Ce lundi 24 janvier 2022, le président Felix Tshisekedi totalise trois années à la tête du pays. Selon vous, qu’est-ce qui a changé?
C’est un peu l’histoire du verre à moitié vide et à moitié plein. Jusque-là, il n’y a pas beaucoup d’embellie. Il y a urgence de prendre des mesures réformatrices.
Un exemple?
C’est le cas notamment de la lutte contre la corruption. Il faut arriver à sanctionner les détourneurs de deniers publics. Il faut qu’il y ait une symbiose entre l’Inspection générale des finances et la Cour des comptes. Je persiste et signe: il faut sanctionner les « voleurs ». Nous sommes le seul pays au monde où l’on applaudit les « kleptomanes ».
D’aucuns pourraient vous rétorquer que plusieurs personnalités ont été emprisonnées: Vital Kamerhe, Willy Bakonga, Eteni Longondo…
Où sont-ils au moment où nous parlons? Je laisse l’opinion répondre…
Revenons aux trois années de pouvoir de « Fatshi »…
Le chef de l’Etat s’est rendu compte qu’il ne pourra pas réaliser son programme en un seul mandat. C’est pour cette raison qu’il ne fait plus mystère de sa volonté de solliciter un deuxième mandat. Le Congo est un pays trop vaste. On ne peut pas tout résoudre en un seul terme. On ne doit pas lui en vouloir. Il essaie de faire le maximum notamment dans la diplomatie. Je pense qu’il a fait beaucoup dans certains secteurs. Il y a encore beaucoup à faire. Il y a deux secteurs à cibler. D’abord, le ministère de l’Intérieur. J’aimerais qu’on revienne sur le concept « ministère de l’Administration du territoire ». Pourquoi? Simplement parce que l’intérieur du pays se meurt. Sur les 26 gouverneurs qui représentent le Président de la République en province, il y a peut-être une poignée qui assume ses responsabilités. C’est le moment de mettre un soin particulier dans l’élaboration du profil du chef de chaque exécutif provincial. Autre ministère à cibler: le ministère du Travail et de l’Emploi. Ce dernier département est essentiel pour la lutte contre le chômage et la pauvreté. Nous avons l’habitude de négliger ce ministère. Une erreur. Autre secteur à cibler: tous les métiers qui évoluent dans l’informel. Ce secteur brasse plusieurs milliards.
Après le spectacle donné par les confessions religieuses, des voix se sont élevées pour restituer l’organisation des élections au ministère de l’Intérieur. Quel est votre avis?
Je suis catégoriquement contre. C’est une option à exclure dans la situation politique actuelle. Il y a lieu de craindre que le ministère de l’Intérieur rende la situation pire que la Commission électorale nationale « indépendante » (sic!).
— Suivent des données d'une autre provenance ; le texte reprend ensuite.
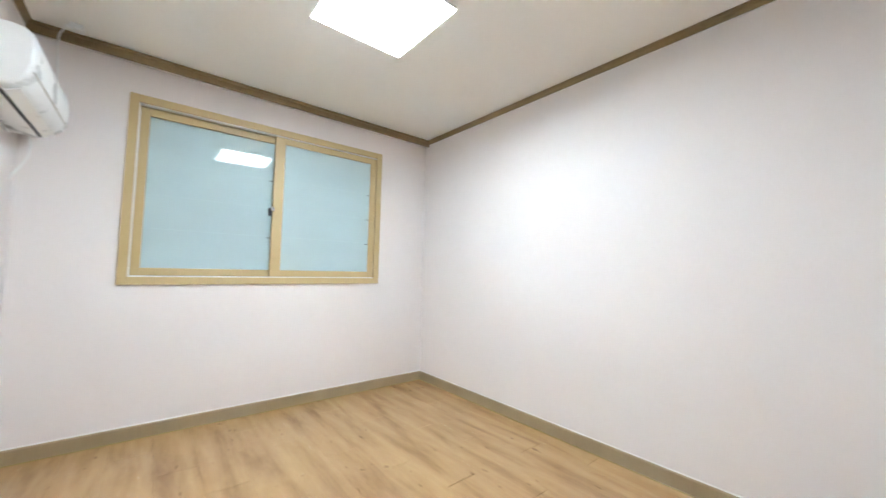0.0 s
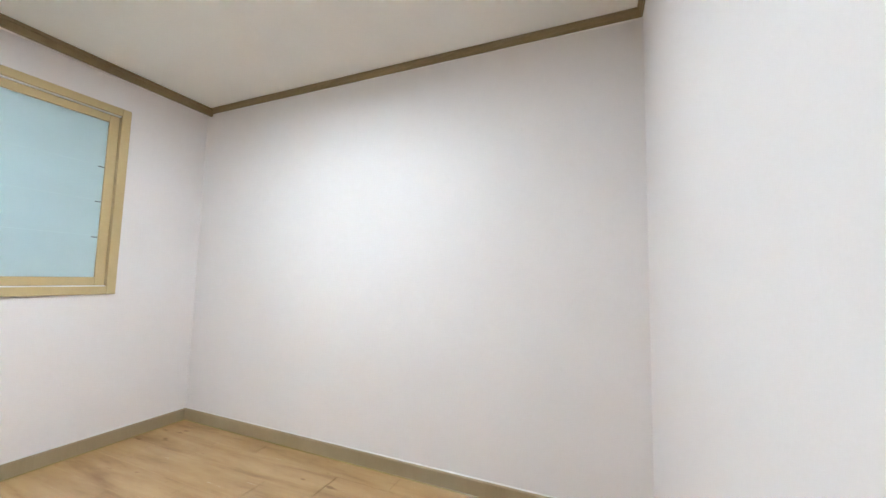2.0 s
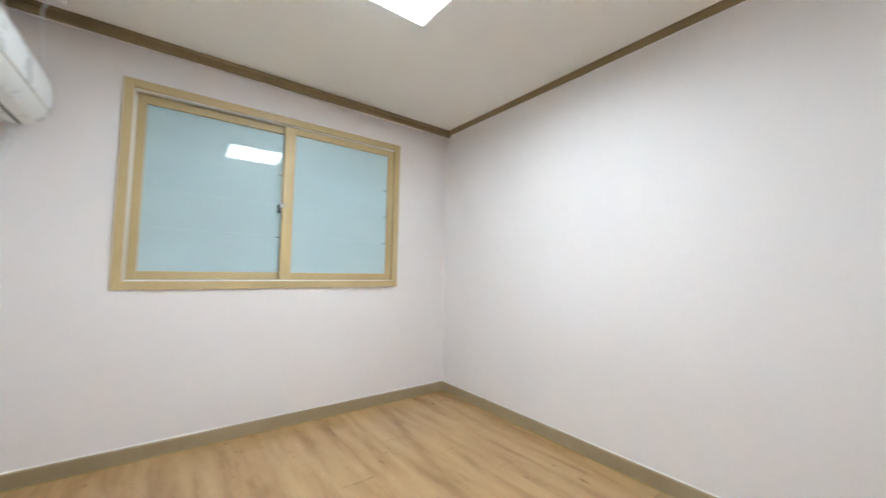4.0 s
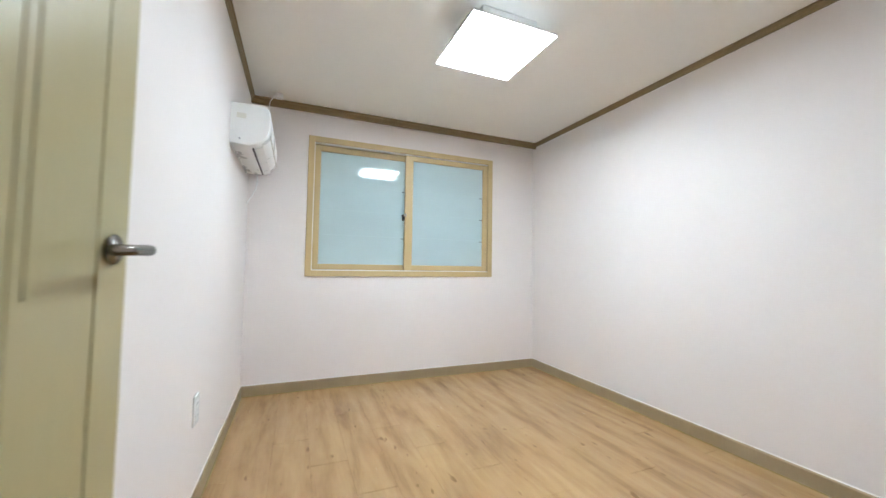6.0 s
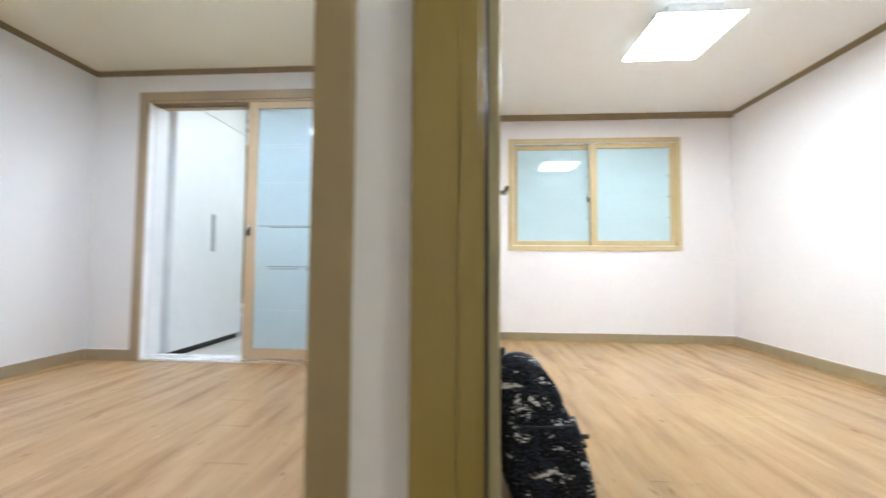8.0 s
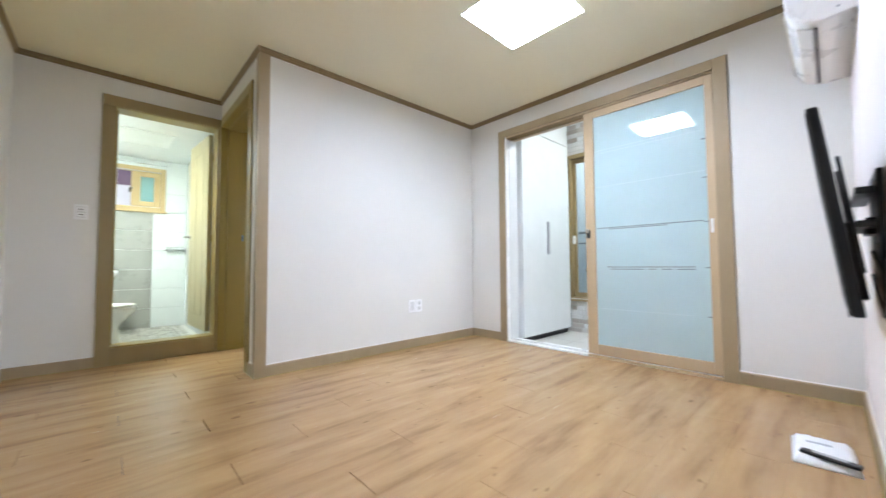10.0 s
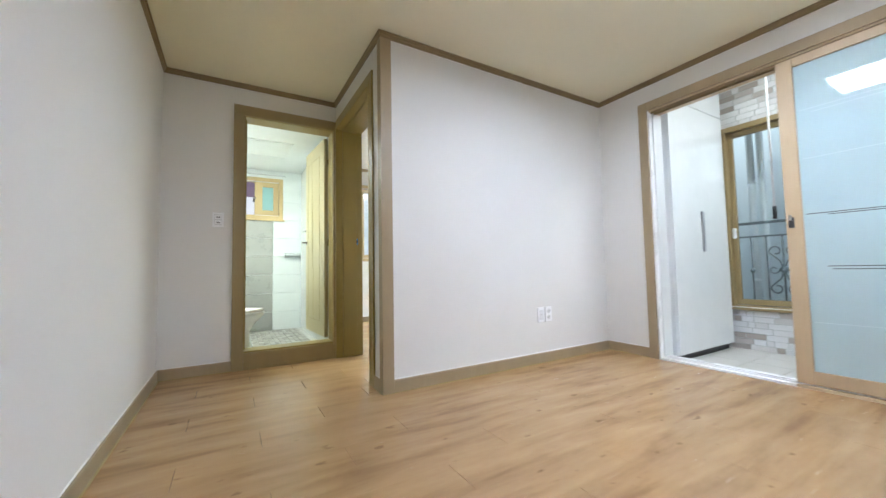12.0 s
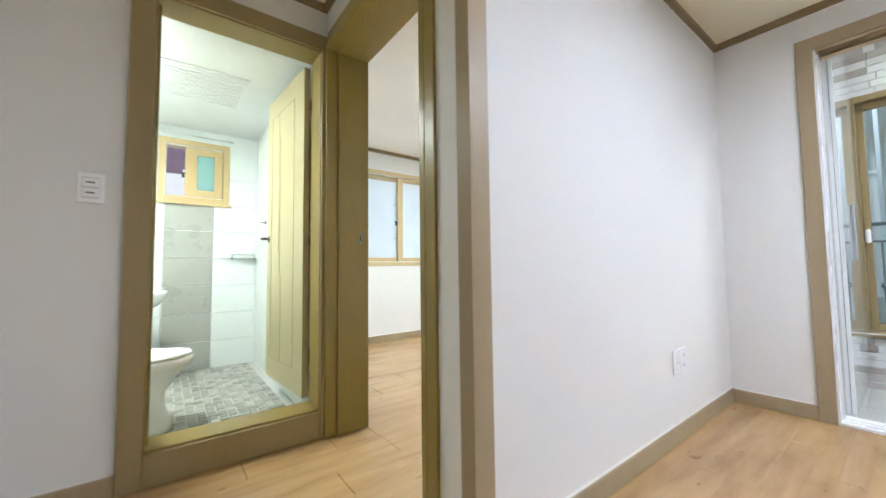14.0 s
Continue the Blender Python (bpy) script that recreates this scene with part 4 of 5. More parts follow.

Etes-vous candidat au poste de gouverneur du Sankuru?
Oui, je le confirme. Je me présente sous la bannière du « Front patriotique 2023 ». Le Front souhaite ardemment la réélection de Felix Tshisekedi en 2023. Nous sommes convaincus que le casting changera au cours du second mandat. Le chef de l’Etat finira par se rendre compte que des « erreurs de casting » sont au centre des problèmes qui jalonnent ce premier mandat. Nous souhaitons que le président Felix Tshisekedi Tshilombo rempile afin de préserver la stabilité institutionnelle.
Revenons au Sankuru. Apparemment la querelle « séculaire » entre les Ekonda et les Eswe continue à faire rage…
J’entends jouer le rôle de « rassembleur ».